Entries shown:

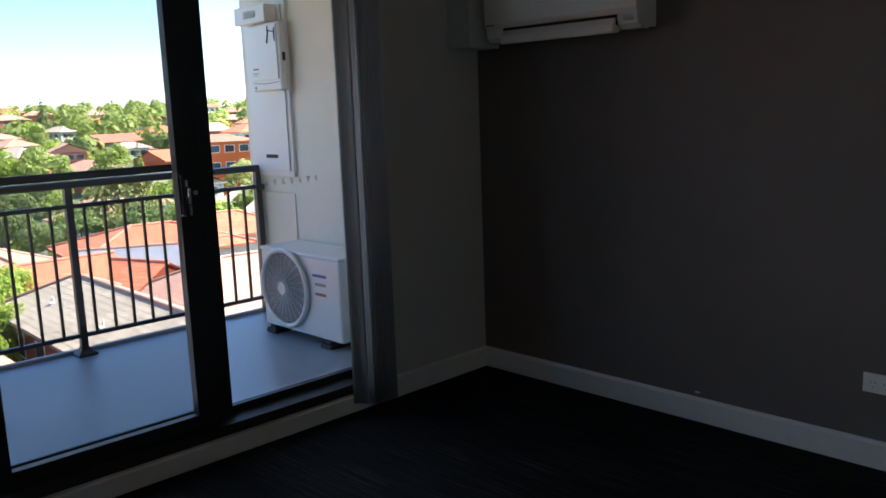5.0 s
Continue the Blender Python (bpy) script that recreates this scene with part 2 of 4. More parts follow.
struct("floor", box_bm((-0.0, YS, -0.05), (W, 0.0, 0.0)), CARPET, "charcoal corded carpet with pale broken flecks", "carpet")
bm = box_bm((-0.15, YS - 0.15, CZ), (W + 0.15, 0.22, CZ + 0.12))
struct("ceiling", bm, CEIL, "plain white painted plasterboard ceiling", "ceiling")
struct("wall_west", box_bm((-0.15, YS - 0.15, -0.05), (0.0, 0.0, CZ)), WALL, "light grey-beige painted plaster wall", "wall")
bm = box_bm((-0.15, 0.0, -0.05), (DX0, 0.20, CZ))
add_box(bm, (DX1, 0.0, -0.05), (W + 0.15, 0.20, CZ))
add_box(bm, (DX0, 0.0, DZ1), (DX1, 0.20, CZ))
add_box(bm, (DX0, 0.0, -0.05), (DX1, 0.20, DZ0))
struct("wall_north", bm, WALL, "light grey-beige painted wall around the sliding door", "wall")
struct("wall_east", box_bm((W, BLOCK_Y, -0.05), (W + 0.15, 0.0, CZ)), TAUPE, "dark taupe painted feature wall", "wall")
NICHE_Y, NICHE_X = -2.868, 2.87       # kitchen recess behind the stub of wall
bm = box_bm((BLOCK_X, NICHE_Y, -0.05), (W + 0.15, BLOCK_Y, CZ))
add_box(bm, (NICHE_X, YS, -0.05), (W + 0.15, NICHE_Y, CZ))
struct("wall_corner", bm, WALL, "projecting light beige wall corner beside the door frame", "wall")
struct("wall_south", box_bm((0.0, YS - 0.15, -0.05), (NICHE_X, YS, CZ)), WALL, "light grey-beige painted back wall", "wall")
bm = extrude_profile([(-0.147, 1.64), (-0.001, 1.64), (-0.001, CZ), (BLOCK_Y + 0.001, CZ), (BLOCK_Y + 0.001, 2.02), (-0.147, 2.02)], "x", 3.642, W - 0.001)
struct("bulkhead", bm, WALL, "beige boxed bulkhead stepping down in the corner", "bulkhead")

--

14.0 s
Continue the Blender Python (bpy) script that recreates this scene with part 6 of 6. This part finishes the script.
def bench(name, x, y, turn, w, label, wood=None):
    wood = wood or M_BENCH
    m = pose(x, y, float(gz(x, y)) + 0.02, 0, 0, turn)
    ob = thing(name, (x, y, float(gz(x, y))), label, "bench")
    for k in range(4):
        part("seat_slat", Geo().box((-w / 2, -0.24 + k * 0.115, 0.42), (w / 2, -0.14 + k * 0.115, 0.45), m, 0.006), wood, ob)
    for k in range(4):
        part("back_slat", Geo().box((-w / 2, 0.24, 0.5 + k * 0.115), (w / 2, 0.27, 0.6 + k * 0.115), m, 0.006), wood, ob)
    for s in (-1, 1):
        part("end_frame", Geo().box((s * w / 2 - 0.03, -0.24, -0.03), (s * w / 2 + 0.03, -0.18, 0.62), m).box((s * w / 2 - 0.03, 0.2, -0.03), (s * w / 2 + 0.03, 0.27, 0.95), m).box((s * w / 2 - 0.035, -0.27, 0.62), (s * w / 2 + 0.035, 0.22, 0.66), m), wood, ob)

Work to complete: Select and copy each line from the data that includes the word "part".

Exercise answer:
Continue the Blender Python (bpy) script that recreates this scene with part 2 of 4. More parts follow.
Continue the Blender Python (bpy) script that recreates this scene with part 6 of 6. This part finishes the script.
        part("seat_slat", Geo().box((-w / 2, -0.24 + k * 0.115, 0.42), (w / 2, -0.14 + k * 0.115, 0.45), m, 0.006), wood, ob)
        part("back_slat", Geo().box((-w / 2, 0.24, 0.5 + k * 0.115), (w / 2, 0.27, 0.6 + k * 0.115), m, 0.006), wood, ob)
        part("end_frame", Geo().box((s * w / 2 - 0.03, -0.24, -0.03), (s * w / 2 + 0.03, -0.18, 0.62), m).box((s * w / 2 - 0.03, 0.2, -0.03), (s * w / 2 + 0.03, 0.27, 0.95), m).box((s * w / 2 - 0.035, -0.27, 0.62), (s * w / 2 + 0.035, 0.22, 0.66), m), wood, ob)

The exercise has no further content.